There are some interesting theories about why Subduction occurs in the Earth’s crust. One common theory is that subduction was initiated by major impacts by asteroids or comets early in Earth’s history. This makes a lot of sense due to the geologic evidence of large impacts scattered around the world.

Understanding how subduction zones work is important because it helps scientist to identify areas of high volcanic and seismic activity. Monitoring these areas can help them warn people who live near them of imminent events and also people who could be affected by the side effects of such events such as ash clouds or tsunamis.

Subduction continues to be one of the most powerful and dynamic processes on planet Earth and as technology improves we can come to understand more about this amazing process.

We have written many articles about the subduction zone for Universe Today. For example, here is one on the Ring of Fire and plate boundaries.

You should also check out plate tectonics and subduction.

If you’d like more info on the subduction zone, check out the U.S. Geological Survey Website. And here’s a link to NASA’s Earth Observatory.

We’ve also recorded related episodes of Astronomy Cast about Plate Tectonics. Listen here, Episode 142: Plate Tectonics.

Sources:
http://en.wikipedia.org/wiki/Subduction
http://myweb.cwpost.liu.edu/vdivener/notes/subd_zone.htm

Subduction is a process in geology where one tectonic plates slides underneath another one and merges into the Earth’s mantle. The denser plate is the one that slips under the less dense plate; the younger plate is the less dense one. The process is not a smooth one. The tectonic plates grate against each other, which often causes earthquakes. The plate that slips under does not stay that way. Due to the heat caused by it rubbing against the other plate as well as the natural heat of the mantle, the plate melts and turns into magma. The area where subduction occurs is known as the subduction zone.

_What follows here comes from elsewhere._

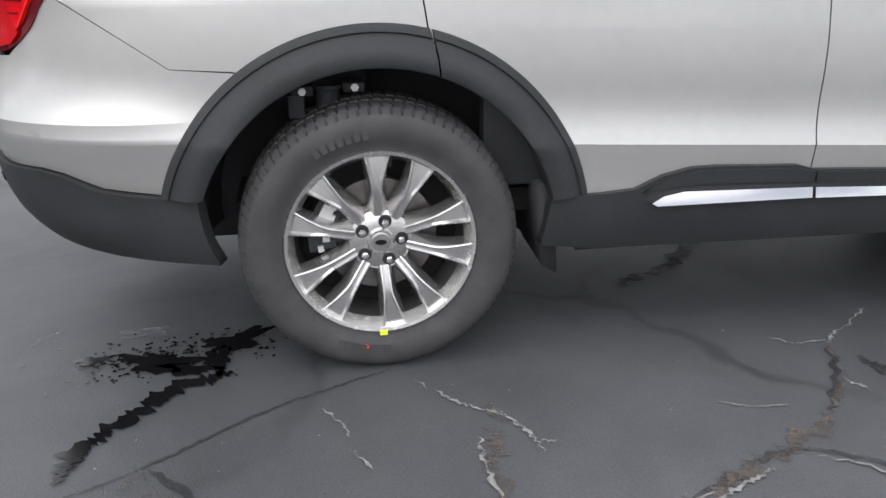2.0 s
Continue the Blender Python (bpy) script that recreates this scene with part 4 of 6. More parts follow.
# ---- the SUV's cabin and cargo bay ----
def seat(x, y, z, w=0.50, head=True, tall=0.62, lean=-14):
    root = new("seat")
    root.parent = suv
    bm = bmesh.new()
    box(bm, -0.05, 0.48, -w / 2, w / 2, -0.10, 0.06, 0.05, 3)
    part("cushion", bm, LEATHER, root)
    bm = bmesh.new()
    box(bm, -0.07, 0.06, -w / 2 + 0.01, w / 2 - 0.01, 0.0, tall, 0.05, 3, pose(0, 0, 0.02, 0, lean, 0))
    part("backrest", bm, LEATHER, root)
    for s in (-1, 1):
        bm = bmesh.new()
        box(bm, -0.02, 0.10, s * w / 2 - 0.05 * (s > 0) - 0.0, s * w / 2 + 0.05 * (s < 0), 0.08, tall - 0.12, 0.022, 2, pose(0, 0, 0.02, 0, lean, 0))
        part("side_bolster", bm, LEATHER, root)
    if head:
        bm = bmesh.new()
        box(bm, -0.075, 0.035, -0.135, 0.135, tall + 0.05, tall + 0.25, 0.045, 3, pose(0, 0, 0.02, 0, lean, 0))
        part("headrest", bm, LEATHER, root)
        for s in (-0.06, 0.06):
            bm = bmesh.new()
            tube(bm, [tuple(pose(0, 0, 0.02, 0, lean, 0) @ Vector((-0.02, s, tall - 0.03))), tuple(pose(0, 0, 0.02, 0, lean, 0) @ Vector((-0.02, s, tall + 0.08)))], 0.007, 6)
            part("headrest_post", bm, CHROME, root)
    root.matrix_basis = pose(x, y, z)
    return root


for y in (-0.38, 0.38):
    seat(1.28, y, 0.78, 0.52)
for y in (-0.38, 0.38):
    seat(0.38, y, 0.80, 0.54)
for y in (-0.26, 0.26):
    seat(-0.32, y, 0.82, 0.42, tall=0.44, head=False)

bm = bmesh.new()
n = 20
prof = [(1.96, 0.72), (1.92, 0.96), (1.96, 1.08), (2.06, 1.155), (2.30, 1.160), (2.62, 1.155), (2.62, 0.72)]
rows = []
for i in range(n + 1):
    y = -0.80 + 1.6 * i / n
    hump = 0.025 * math.exp(-((y - 0.38) / 0.16) ** 2)
    rows.append([bm.verts.new((x - 0.30 * (abs(y) / 0.8) ** 2 * (1 if x > 2.5 else 0), y, z + (hump if 1.0 < z else 0))) for x, z in prof])
for a, b in zip(rows, rows[1:]):
    for j in range(len(prof) - 1):
        bm.faces.new((a[j], b[j], b[j + 1], a[j + 1]))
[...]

When one plate begins to slip underneath another one a trench is formed. The earthquakes that result due to the plates grinding against each other often cause magma to spill out through the trench in submarine volcanoes. Various formations such as mountain ranges, islands, and trenches are caused by subduction and the volcanoes and earthquakes it triggers. In addition to causing earthquakes, subduction can also trigger tsunamis.

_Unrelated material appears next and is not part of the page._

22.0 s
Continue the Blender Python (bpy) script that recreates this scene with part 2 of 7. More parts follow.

When the older plate is holding a continent however, it does not sink, which is reassuring. Instead, the less dense material slips into a trench behind the denser oceanic crust where it gets stuck. The pressure continues to build until the trench flips over and the less dense plate slips underneath the one with the continent.

It is possible for a whole tectonic plate to disappear. This happens when the plate goes through subduction faster than new material can be added to the plate through seafloor spreading. The spreading pushes the plate slowly toward the subduction zone until the whole thing disappears. When this happens, the other tectonic plates rearrange to cover the area.

Subduction zones are mainly located in the Pacific Ocean. This is because seafloor spreading – the process by which new oceanic crust is created – occurs mostly in the Pacific. Thus the new material pushes the older plates outward and then they need to undergo subduction. This also explains why so many earthquakes originate in the Pacific Ocean near the Ring of Fire. That is where the subduction zones are concentrated.

Continental plates also converge, but this is not considered subduction because these plates do not have different densities and thicknesses to subduct. Landforms such as the Himalayas are formed from these convergences though.